Ideational legacies are made by political elites. They can also be unmade. But the task is considerably harder. The more often ideas about how to think of a certain problem are repeated, and the more closely they become connected to collective identity, the more convincing they become. Recognising that societal needs have changed is a beginning. But it is not enough.
A quarter of Germany's population now has at least one parent born abroad. Any claim that immigration is alien to Germany thus faces empirical negation
Proposals to reform migration, integration and citizenship laws cannot simply point to changing labour markets and demography. They have to work on reimagining national identity itself. Though challenging, this is possible because the repertoire of societal dispositions (collective identities and values) is neither completely homogenous, nor fixed. In addition, by changing the composition of society, migration itself changes this repertoire. A quarter of Germany's population now has at least one parent born abroad. Any claim that immigration is alien to Germany thus faces empirical negation.

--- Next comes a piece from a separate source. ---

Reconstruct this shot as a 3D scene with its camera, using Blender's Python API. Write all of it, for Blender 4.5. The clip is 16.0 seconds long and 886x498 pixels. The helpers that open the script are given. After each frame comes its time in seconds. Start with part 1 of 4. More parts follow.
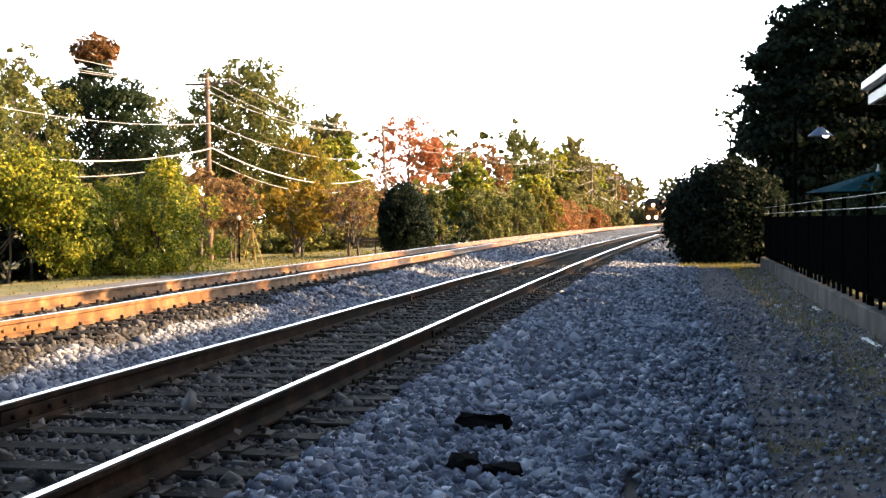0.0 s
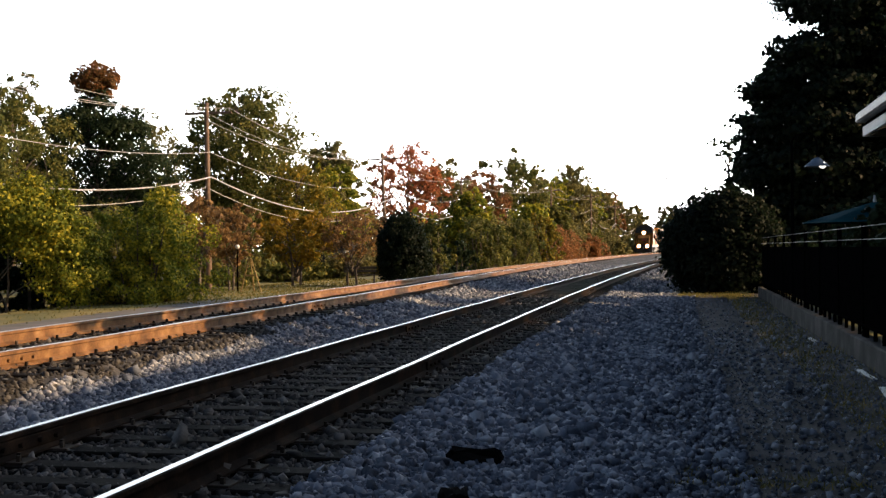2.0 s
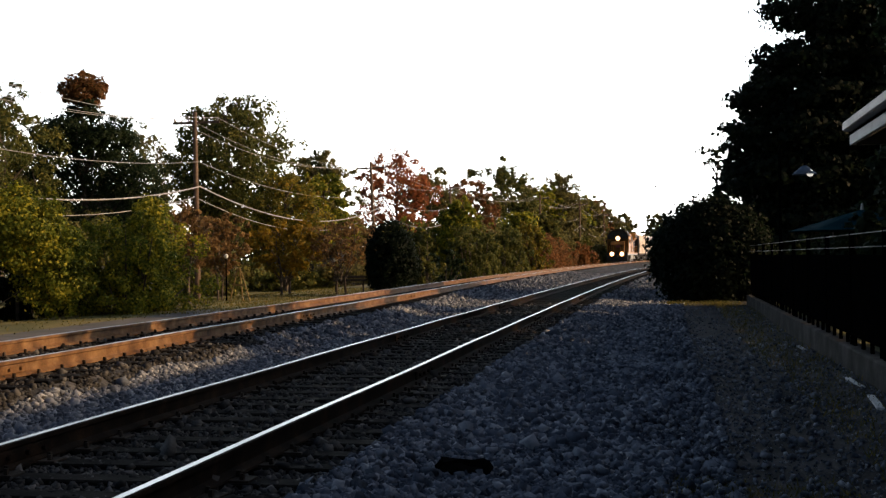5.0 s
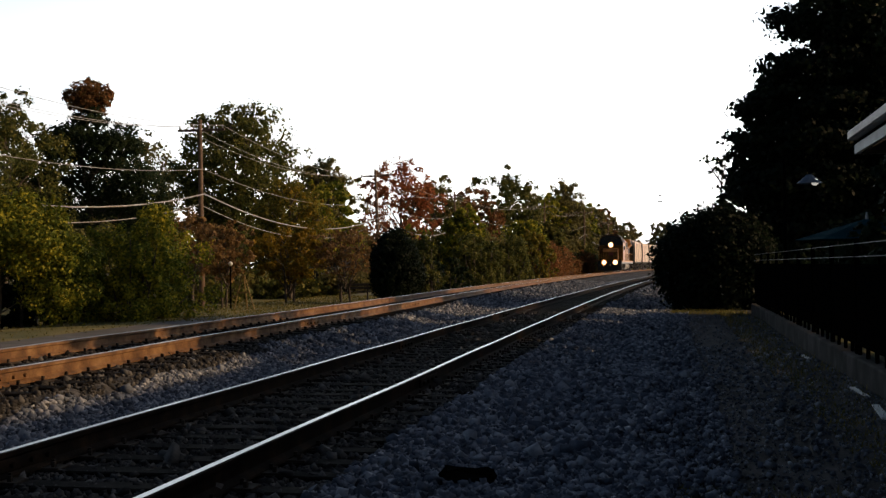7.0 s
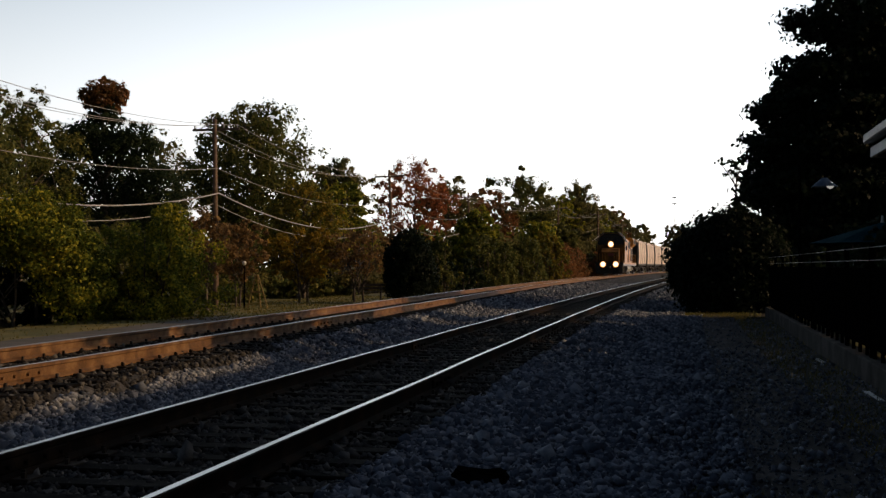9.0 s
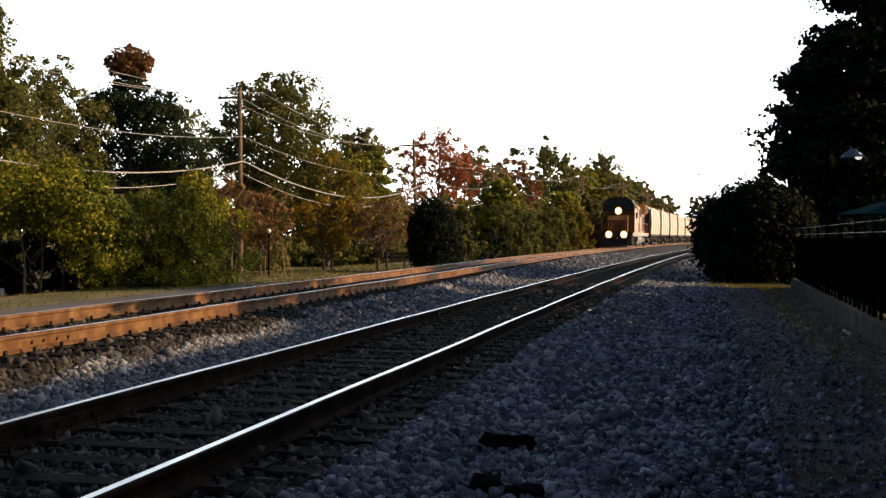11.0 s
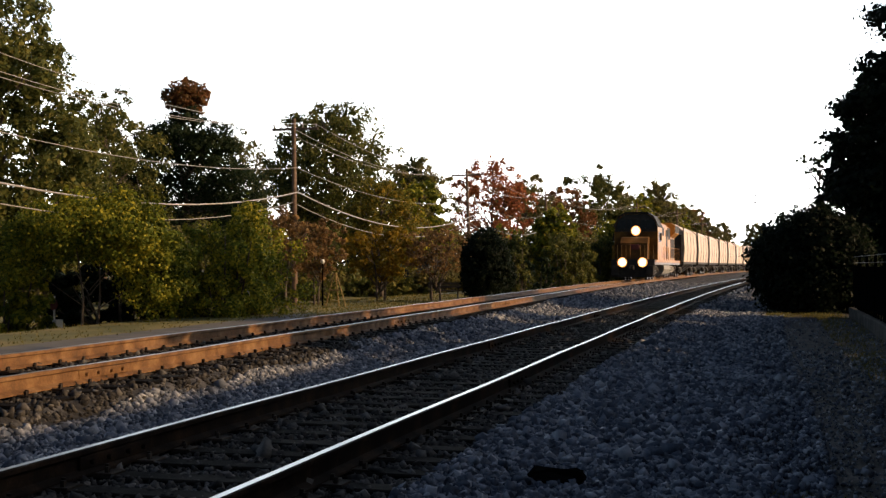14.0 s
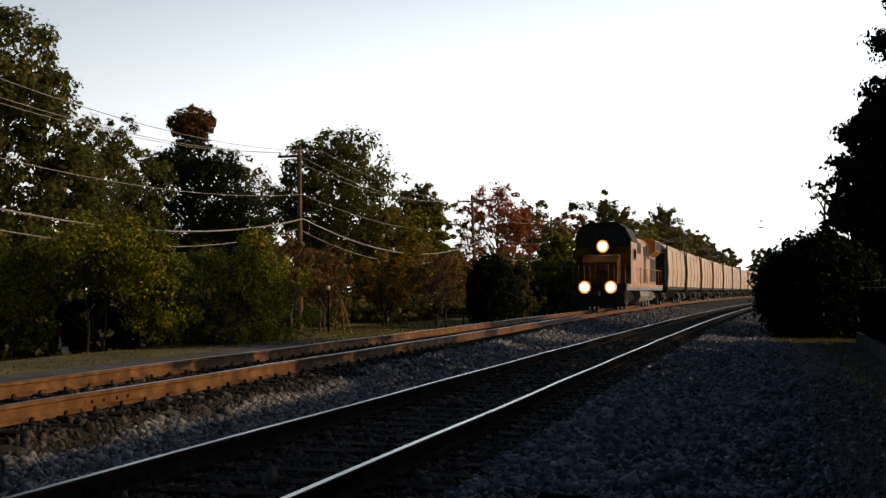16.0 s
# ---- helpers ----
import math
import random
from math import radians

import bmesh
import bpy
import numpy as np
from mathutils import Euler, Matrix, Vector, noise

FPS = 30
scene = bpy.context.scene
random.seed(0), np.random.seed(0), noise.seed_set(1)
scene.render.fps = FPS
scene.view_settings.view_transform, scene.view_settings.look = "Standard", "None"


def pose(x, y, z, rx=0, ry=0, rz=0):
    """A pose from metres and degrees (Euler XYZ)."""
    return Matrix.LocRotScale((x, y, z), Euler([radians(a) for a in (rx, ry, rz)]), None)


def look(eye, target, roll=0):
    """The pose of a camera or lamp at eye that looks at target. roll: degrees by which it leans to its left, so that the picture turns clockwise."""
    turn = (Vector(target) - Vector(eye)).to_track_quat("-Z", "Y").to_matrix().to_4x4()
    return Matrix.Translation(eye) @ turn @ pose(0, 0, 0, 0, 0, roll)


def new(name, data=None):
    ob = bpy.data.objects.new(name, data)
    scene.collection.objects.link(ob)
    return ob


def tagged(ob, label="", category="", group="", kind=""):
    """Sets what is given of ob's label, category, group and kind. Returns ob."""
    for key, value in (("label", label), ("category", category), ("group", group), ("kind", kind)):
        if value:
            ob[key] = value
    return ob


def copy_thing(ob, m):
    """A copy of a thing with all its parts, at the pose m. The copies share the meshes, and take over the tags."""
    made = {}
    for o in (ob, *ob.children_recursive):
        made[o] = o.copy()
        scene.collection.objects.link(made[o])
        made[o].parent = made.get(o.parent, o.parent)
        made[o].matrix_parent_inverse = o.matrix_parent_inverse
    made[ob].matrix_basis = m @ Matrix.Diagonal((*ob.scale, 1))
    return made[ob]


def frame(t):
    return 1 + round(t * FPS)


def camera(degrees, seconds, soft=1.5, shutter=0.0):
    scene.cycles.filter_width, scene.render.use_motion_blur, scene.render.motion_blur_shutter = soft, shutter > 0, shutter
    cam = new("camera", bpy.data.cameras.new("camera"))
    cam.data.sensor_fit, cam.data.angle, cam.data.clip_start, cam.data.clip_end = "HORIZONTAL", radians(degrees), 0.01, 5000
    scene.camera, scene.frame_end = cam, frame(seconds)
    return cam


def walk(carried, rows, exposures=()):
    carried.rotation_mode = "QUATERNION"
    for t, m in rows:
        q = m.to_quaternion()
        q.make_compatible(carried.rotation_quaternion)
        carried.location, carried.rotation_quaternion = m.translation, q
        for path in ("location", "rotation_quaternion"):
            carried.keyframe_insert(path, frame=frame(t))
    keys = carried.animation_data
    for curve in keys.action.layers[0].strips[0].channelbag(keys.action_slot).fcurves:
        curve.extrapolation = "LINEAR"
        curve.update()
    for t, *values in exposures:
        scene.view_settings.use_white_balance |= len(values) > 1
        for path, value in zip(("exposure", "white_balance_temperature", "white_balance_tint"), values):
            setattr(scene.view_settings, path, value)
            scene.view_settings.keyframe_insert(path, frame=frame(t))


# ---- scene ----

Incidentally, the very same historical juncture of the arrival of guest workers could also lend itself to constructing a different ideational legacy: that people of diverse ancestry and culture worked together to build Germany after the war. It was perhaps in this vein that the current German government explicitly valued the achievements of guest workers in the coalition treaty. Reimagining early migration as integral to making Germany the country it is today could be one way of reconciling ideas of 'who we are' with 'what we need'.